A lottery officials announced that two tickets matched all six numbers, thus, winning the record $587.5 million jackpot.
As The Chicago Tribune informs, the lucky numbers drawn for Wednesday night are 5, 16, 22, 23, 29. The Powerball is 6.
“It is so exciting to sell one of these Powerball tickets,” said May Scheve Reardon, executive director of the Missouri Lottery. “In addition, we sold two tickets that matched all five white balls, which means they each win $1 million. Three millionaires in one night is a wonderful night.”
Powerball tickets were selling at 130,000 a minute across the United States in the hours before the drawing, reported Chuck Strutt, executive director of the Multi-State Lottery Association, which runs the famous lottery.
The number of tickets sold a minute is equivalent to players buying 7.8 million tickets an hour, spending $15.6 million an hour for a chance at the huge jackpot.
The incredible demand for tickets, which was about six times the rate of the week before, prompted game officials to double the jackpot in two days.

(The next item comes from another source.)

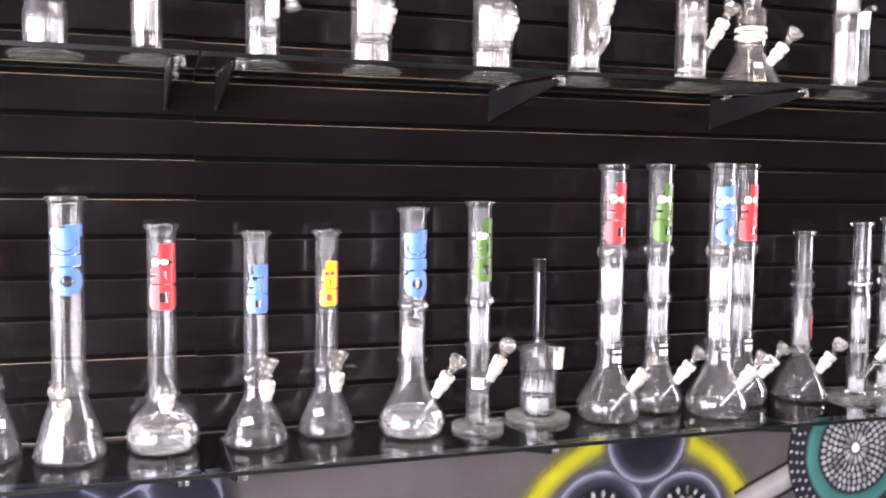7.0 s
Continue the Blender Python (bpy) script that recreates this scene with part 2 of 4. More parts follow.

Yvette Gavin, who sold the tickets, said of the crazy lottery-fans: “A lot of customers say if they win they will take care of me, but I will have to wait and see.”

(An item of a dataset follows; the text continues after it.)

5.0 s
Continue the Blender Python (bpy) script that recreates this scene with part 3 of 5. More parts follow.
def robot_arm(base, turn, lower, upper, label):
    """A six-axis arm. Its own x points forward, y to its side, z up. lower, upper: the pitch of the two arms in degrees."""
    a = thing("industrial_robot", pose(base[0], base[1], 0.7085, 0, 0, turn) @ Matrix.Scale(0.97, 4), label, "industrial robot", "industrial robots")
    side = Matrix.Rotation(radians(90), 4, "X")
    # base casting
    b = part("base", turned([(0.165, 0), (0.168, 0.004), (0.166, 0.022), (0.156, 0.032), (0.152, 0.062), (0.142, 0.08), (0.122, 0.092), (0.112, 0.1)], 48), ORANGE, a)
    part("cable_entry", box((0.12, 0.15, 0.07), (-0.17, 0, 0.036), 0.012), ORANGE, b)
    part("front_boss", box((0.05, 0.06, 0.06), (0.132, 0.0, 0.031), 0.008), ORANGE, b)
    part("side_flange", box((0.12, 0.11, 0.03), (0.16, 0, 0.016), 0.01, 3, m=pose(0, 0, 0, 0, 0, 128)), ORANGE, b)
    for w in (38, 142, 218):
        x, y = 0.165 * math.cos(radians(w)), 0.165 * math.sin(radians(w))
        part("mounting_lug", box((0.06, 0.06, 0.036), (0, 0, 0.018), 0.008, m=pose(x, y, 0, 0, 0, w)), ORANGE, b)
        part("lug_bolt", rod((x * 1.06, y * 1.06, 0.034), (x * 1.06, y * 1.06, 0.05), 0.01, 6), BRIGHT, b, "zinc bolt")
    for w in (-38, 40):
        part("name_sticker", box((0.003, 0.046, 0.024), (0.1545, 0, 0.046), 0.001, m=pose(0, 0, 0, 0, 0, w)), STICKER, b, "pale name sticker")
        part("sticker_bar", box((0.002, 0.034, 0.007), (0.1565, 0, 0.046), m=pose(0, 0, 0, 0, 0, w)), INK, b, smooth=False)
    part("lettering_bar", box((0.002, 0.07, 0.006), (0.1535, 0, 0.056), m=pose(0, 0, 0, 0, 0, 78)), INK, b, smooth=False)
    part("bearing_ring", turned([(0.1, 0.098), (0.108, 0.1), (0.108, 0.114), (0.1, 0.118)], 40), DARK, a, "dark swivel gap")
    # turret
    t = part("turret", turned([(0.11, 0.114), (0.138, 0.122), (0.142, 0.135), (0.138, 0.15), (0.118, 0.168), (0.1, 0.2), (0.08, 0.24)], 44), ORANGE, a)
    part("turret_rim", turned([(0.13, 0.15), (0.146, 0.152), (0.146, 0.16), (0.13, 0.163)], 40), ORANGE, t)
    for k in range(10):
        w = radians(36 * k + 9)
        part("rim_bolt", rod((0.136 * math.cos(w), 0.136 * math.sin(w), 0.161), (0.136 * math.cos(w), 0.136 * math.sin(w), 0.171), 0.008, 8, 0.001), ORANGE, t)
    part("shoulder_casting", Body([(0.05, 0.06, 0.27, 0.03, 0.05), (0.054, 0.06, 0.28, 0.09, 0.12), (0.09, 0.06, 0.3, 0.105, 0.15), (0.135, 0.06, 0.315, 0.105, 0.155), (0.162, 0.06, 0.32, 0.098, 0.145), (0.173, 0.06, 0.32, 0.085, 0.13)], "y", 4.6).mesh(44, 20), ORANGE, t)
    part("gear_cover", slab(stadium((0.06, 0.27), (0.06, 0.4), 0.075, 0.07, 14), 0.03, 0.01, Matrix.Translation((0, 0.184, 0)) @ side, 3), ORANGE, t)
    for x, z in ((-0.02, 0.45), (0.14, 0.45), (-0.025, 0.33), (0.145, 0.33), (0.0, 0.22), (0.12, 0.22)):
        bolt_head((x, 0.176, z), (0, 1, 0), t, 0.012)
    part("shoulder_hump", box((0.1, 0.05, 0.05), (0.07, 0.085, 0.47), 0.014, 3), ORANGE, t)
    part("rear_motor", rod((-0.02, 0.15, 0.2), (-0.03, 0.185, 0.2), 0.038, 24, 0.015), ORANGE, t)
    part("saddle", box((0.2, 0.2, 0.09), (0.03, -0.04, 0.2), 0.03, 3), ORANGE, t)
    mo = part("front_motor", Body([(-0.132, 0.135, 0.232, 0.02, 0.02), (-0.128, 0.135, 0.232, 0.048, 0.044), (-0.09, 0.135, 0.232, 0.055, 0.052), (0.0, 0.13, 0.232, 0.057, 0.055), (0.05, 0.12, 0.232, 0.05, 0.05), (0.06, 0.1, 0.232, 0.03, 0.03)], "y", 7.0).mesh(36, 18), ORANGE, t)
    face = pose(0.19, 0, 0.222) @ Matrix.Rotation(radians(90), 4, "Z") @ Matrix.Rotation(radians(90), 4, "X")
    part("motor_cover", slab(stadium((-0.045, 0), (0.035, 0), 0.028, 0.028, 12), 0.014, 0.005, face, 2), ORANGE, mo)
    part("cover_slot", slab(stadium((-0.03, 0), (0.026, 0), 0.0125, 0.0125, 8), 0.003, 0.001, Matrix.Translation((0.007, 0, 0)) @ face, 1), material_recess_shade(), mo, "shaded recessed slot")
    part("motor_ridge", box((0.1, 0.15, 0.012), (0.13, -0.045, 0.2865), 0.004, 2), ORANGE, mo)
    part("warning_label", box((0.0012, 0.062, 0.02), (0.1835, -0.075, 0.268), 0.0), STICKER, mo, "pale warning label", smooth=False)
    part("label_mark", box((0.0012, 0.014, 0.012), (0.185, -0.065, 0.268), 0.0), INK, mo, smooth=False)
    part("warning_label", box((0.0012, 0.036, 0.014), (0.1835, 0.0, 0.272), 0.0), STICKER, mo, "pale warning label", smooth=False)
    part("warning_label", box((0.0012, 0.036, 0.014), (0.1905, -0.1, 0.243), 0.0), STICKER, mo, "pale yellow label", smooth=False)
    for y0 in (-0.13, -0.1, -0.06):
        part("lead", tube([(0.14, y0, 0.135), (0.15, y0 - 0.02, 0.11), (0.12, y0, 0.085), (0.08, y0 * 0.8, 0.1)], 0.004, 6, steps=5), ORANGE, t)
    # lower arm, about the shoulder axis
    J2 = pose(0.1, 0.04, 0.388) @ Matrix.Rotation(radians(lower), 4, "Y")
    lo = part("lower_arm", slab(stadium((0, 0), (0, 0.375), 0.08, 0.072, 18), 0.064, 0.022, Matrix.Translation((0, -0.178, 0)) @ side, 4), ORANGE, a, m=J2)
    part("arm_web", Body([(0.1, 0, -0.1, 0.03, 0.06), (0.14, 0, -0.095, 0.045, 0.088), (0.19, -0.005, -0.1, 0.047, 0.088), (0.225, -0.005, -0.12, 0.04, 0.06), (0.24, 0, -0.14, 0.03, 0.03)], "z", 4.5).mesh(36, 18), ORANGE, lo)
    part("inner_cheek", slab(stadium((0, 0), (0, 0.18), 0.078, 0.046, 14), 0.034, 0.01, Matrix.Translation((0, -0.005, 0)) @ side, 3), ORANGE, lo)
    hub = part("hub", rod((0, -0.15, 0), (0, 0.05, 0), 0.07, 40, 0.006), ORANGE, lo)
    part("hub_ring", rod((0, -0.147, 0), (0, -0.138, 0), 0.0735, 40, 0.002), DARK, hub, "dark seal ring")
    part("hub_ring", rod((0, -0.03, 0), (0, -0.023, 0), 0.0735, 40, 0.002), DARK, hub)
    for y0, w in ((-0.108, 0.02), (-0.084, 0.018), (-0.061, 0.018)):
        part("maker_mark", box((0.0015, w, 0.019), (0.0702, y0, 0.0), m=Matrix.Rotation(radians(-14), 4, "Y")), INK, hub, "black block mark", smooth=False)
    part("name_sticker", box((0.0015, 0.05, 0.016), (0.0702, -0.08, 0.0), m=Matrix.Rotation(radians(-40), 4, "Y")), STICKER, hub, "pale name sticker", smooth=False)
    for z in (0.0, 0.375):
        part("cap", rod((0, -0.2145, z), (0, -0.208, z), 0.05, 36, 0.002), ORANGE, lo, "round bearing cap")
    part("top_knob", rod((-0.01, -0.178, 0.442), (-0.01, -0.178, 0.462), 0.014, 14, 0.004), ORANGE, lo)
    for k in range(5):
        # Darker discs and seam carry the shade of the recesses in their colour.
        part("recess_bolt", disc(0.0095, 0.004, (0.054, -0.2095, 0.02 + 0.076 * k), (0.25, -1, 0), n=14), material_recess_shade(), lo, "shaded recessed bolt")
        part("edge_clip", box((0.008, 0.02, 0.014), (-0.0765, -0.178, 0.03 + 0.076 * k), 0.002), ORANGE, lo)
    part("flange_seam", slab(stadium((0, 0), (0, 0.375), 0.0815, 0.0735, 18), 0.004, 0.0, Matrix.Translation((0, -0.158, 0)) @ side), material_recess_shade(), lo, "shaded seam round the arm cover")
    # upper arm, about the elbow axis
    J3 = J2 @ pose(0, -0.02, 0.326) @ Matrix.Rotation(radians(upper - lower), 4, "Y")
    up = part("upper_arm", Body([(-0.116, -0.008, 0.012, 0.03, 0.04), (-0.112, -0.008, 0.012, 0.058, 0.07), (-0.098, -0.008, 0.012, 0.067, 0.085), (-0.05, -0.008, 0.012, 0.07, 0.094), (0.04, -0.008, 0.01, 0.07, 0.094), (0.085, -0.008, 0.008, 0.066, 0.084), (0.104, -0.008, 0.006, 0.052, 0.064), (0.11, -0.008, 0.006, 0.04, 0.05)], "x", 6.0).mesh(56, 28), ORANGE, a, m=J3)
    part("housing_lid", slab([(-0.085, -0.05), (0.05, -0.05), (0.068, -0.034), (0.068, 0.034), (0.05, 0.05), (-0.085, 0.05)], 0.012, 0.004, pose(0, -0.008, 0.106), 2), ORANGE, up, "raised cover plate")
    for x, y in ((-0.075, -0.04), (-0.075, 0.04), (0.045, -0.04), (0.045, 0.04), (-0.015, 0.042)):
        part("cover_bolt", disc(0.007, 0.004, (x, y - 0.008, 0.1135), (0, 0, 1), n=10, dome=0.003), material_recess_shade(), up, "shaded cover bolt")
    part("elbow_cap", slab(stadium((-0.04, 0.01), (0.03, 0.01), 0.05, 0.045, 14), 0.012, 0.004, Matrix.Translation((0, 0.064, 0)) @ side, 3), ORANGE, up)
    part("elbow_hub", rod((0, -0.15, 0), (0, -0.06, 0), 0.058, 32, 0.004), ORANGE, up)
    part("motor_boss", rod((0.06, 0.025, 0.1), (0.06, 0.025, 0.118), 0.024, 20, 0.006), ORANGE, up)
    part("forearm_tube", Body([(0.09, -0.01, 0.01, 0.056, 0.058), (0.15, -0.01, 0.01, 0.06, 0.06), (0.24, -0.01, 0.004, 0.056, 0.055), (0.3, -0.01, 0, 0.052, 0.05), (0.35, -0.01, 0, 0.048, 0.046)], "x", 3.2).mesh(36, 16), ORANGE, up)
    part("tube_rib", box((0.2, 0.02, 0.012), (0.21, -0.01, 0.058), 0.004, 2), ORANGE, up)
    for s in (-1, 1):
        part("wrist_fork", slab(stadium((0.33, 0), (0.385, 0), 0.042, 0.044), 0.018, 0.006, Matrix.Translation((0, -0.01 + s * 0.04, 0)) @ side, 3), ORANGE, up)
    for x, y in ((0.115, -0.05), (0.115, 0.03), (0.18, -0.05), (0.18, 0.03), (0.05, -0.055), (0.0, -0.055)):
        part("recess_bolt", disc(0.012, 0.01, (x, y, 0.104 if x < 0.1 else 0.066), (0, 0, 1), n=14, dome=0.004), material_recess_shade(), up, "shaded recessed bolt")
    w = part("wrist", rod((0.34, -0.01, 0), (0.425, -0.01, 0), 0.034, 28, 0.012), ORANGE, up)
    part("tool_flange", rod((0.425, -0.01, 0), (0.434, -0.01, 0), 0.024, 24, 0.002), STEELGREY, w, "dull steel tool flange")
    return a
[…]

Missouri Lottery spokesman Gary Gonder promised Tuesday a store which sold the winning ticket will be awarded $50,000.
“I guess we’ll be able to give out Christmas bonuses,” said Trex Mart General Manager Kenny Gilbert. “That’s nice, especially at this time of year.”

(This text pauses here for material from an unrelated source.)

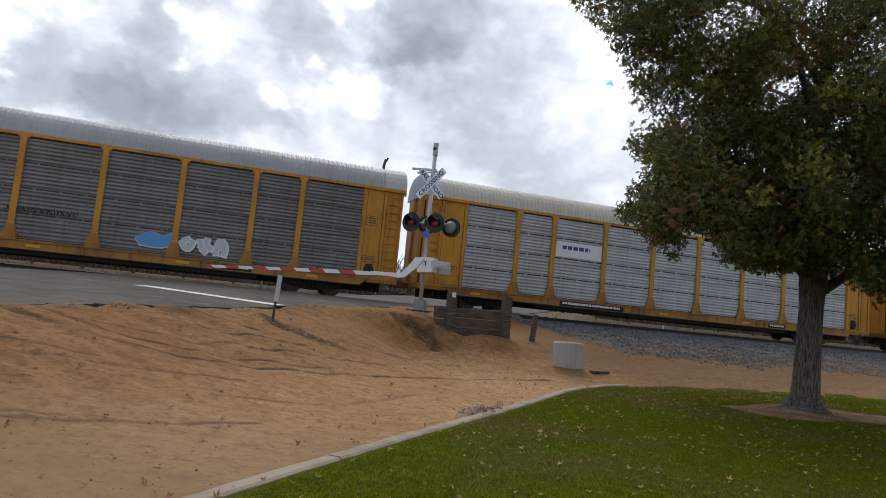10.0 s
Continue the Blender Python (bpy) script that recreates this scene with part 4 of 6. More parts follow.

The lottery, which is played in 42 states, Washington, D.C. and the U.S. Virgin Islands, has sold out of tickets in some locations. Many players even bought tickets in different states to increase chances to win.
Lottery officials counted that a chance to win the Powerball jackpot are 1 in 175 million. A person is more likely to become President of the United States, date a supermodel or become a movie star than win the jackpot, The Huffington Post writes.
Pat Powell bought her first Powerball ticket at another store in Atlanta, admitting that her odds were probably “zero to zero.” The woman revealed her specific plans for the possible win: start an Internet cafe in the West Indies and a learning center in Georgia.
“I’ve been thinking about winning this money and what I’d do with it,” Powell said. “There’s no ritual, but it’s just been on my mind. So it’s like, let me just join the hype and just do it.”
In Atlanta, Benita Lewis, who had never played the Powerball, didn’t want to be the only one left in her office without a ticket.
“I did feel nervous buying it like I could be the one,” she said. “I’m going to retire and pay off all my family’s debt.”
Salesman from Philadelphia Billy Fulginiti bought 50 tickets with co-workers and a few more with a small group.
“You go to bed at night wishing you wake up a millionaire,” Fulginiti said. He planned to take a long vacation and “help a lot of people, a lot of charities,” if any of his tickets turn out to be winners.
The previous Powerball jackpot of $365 million was won in 2006 by ConAgra slaughterhouse workers in Nebraska. The largest in U.S. lottery jackpot, which was estimated about $656, was shared by three winning tickets last year, Reuters reminds.